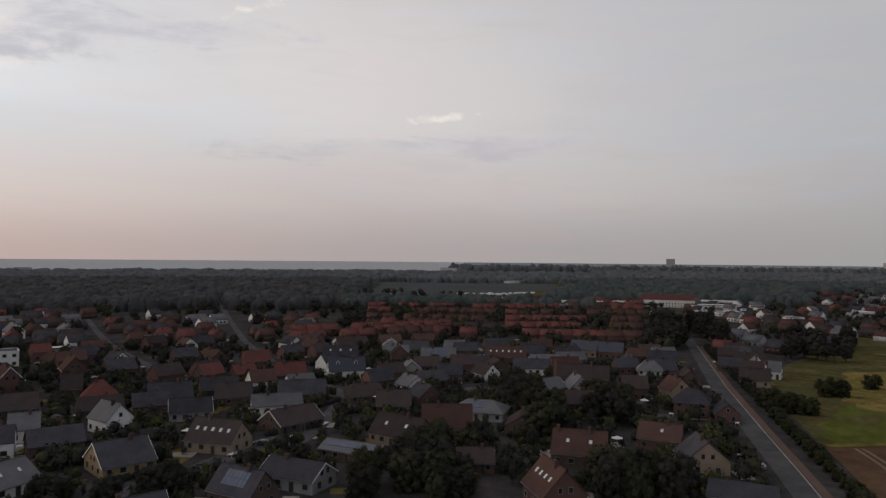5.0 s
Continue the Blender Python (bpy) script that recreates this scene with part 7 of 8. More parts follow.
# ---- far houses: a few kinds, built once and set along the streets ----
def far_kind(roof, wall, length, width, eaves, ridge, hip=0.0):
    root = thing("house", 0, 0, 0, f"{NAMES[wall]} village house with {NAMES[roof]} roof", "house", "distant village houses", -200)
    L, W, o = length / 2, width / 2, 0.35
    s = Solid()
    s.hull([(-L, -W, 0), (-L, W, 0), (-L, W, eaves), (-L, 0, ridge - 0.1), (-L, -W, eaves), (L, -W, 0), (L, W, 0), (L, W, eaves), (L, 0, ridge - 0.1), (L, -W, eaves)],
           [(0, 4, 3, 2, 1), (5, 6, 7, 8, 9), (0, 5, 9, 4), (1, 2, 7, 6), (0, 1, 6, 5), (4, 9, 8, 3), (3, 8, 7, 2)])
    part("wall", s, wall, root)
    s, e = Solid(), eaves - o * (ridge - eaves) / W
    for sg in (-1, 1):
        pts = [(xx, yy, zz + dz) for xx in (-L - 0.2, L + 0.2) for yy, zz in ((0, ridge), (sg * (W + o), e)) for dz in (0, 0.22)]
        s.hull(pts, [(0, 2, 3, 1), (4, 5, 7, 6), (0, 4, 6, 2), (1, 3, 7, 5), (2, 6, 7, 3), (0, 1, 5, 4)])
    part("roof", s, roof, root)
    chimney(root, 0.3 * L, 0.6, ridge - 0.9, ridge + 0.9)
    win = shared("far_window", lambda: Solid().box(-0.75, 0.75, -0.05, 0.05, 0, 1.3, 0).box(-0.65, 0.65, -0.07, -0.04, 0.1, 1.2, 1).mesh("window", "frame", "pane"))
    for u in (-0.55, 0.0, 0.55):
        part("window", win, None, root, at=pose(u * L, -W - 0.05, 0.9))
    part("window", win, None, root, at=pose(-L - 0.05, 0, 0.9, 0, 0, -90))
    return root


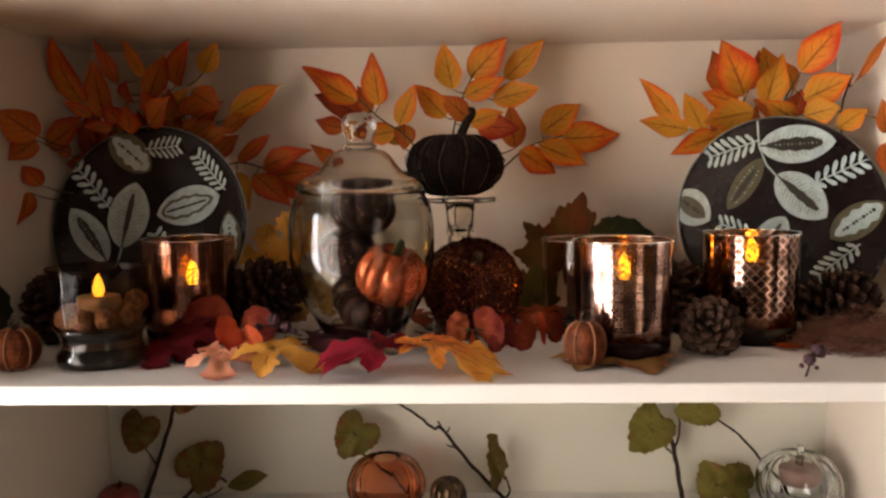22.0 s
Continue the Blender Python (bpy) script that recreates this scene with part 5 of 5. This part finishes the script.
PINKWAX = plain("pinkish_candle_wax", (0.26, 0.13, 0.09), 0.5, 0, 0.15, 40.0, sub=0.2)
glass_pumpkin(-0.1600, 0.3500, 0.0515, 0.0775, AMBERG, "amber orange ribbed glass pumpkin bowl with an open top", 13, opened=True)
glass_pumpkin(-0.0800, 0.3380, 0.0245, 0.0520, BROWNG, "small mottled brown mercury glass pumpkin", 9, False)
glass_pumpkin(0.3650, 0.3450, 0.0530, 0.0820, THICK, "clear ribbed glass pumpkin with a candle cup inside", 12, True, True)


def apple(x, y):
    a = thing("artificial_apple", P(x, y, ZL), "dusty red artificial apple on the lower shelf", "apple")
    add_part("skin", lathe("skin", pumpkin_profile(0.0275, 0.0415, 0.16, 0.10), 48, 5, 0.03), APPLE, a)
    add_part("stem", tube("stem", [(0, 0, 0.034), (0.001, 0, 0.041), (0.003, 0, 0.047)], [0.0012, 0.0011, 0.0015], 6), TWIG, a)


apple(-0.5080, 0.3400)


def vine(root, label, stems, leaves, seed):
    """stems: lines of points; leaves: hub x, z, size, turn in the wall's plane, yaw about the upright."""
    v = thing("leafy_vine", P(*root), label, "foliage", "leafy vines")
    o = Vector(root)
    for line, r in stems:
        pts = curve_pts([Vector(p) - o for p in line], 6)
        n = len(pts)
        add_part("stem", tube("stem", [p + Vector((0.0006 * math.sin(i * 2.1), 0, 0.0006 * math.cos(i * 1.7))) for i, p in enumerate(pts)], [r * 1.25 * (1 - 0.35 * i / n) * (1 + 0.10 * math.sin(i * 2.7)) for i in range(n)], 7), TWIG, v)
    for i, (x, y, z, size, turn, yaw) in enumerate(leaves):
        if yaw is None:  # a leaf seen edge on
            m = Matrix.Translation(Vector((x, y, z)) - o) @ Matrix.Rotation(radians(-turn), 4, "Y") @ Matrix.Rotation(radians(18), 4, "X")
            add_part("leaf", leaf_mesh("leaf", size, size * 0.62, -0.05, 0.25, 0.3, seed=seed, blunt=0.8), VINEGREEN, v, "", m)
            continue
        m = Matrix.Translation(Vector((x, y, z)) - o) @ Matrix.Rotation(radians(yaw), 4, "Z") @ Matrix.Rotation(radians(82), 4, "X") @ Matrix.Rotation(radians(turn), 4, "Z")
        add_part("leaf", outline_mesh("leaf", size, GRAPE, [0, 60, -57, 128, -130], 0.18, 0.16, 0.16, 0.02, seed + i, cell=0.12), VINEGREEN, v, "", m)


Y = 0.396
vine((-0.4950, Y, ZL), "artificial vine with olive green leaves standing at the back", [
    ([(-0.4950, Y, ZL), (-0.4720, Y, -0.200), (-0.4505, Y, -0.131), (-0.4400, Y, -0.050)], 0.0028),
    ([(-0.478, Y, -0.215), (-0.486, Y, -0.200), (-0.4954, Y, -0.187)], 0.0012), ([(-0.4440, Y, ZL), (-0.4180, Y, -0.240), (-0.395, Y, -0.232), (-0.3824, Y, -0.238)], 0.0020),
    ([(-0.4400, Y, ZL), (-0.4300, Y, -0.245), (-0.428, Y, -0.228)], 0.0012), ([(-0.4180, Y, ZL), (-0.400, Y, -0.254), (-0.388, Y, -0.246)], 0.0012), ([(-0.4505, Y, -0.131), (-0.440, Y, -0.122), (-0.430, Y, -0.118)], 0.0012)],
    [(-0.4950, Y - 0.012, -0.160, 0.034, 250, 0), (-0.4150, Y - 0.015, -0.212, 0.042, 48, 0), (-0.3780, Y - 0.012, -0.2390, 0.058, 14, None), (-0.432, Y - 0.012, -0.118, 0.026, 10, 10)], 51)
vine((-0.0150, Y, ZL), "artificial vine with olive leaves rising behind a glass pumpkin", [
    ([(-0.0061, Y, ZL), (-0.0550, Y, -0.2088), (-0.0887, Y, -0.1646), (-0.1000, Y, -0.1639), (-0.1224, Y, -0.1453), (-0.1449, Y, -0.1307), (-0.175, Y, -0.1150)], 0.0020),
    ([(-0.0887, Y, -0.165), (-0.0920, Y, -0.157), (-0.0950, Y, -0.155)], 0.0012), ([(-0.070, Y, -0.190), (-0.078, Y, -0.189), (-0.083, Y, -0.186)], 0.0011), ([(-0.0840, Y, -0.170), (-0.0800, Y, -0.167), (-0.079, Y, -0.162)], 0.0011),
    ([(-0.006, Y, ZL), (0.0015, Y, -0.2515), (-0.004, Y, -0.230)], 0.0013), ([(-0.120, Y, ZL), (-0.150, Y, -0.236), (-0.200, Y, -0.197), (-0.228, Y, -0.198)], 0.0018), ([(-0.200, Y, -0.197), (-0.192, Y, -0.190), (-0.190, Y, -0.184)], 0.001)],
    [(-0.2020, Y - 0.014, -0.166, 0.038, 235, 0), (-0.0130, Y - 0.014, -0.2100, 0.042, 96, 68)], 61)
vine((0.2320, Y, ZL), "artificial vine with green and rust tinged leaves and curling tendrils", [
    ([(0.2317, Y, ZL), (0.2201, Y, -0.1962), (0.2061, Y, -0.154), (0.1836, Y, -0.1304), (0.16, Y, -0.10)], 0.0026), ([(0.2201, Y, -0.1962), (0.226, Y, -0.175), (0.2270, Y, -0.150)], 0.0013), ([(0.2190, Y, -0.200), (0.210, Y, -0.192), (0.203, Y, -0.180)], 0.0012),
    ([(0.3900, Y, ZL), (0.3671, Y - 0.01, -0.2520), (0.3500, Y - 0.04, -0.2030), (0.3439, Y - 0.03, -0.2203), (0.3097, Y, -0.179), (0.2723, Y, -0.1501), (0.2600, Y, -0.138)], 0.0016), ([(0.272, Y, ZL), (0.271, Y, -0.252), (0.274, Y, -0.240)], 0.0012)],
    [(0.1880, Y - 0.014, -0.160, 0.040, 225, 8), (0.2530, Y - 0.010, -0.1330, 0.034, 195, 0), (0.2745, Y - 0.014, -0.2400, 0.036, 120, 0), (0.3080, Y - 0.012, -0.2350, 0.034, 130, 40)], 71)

* * *

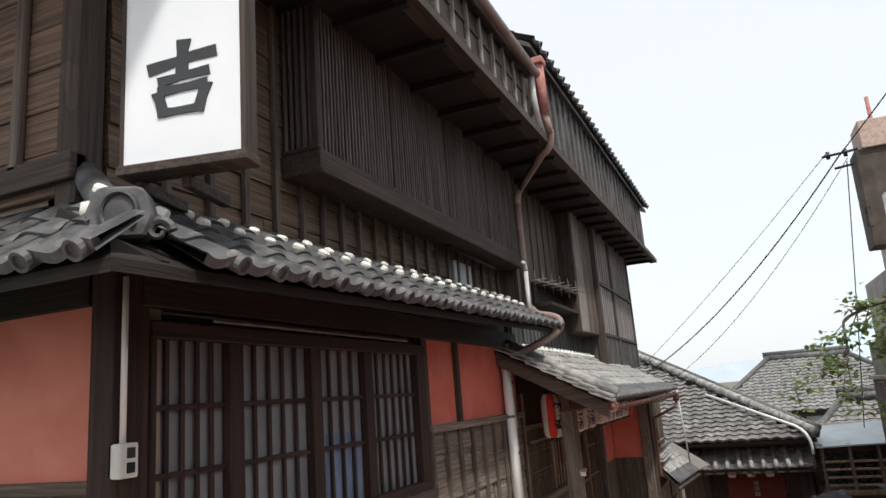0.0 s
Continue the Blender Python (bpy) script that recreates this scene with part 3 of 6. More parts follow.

=== WHAT TO DO ===
In the listing above, locate the line containing "finishes the script." and the line containing "apple(-0.5080, 0.3400)". Extract those two lines and every line between them, exactly as written, and only those.

=== FINAL ANSWER ===
Continue the Blender Python (bpy) script that recreates this scene with part 5 of 5. This part finishes the script.
PINKWAX = plain("pinkish_candle_wax", (0.26, 0.13, 0.09), 0.5, 0, 0.15, 40.0, sub=0.2)
glass_pumpkin(-0.1600, 0.3500, 0.0515, 0.0775, AMBERG, "amber orange ribbed glass pumpkin bowl with an open top", 13, opened=True)
glass_pumpkin(-0.0800, 0.3380, 0.0245, 0.0520, BROWNG, "small mottled brown mercury glass pumpkin", 9, False)
glass_pumpkin(0.3650, 0.3450, 0.0530, 0.0820, THICK, "clear ribbed glass pumpkin with a candle cup inside", 12, True, True)


def apple(x, y):
    a = thing("artificial_apple", P(x, y, ZL), "dusty red artificial apple on the lower shelf", "apple")
    add_part("skin", lathe("skin", pumpkin_profile(0.0275, 0.0415, 0.16, 0.10), 48, 5, 0.03), APPLE, a)
    add_part("stem", tube("stem", [(0, 0, 0.034), (0.001, 0, 0.041), (0.003, 0, 0.047)], [0.0012, 0.0011, 0.0015], 6), TWIG, a)


apple(-0.5080, 0.3400)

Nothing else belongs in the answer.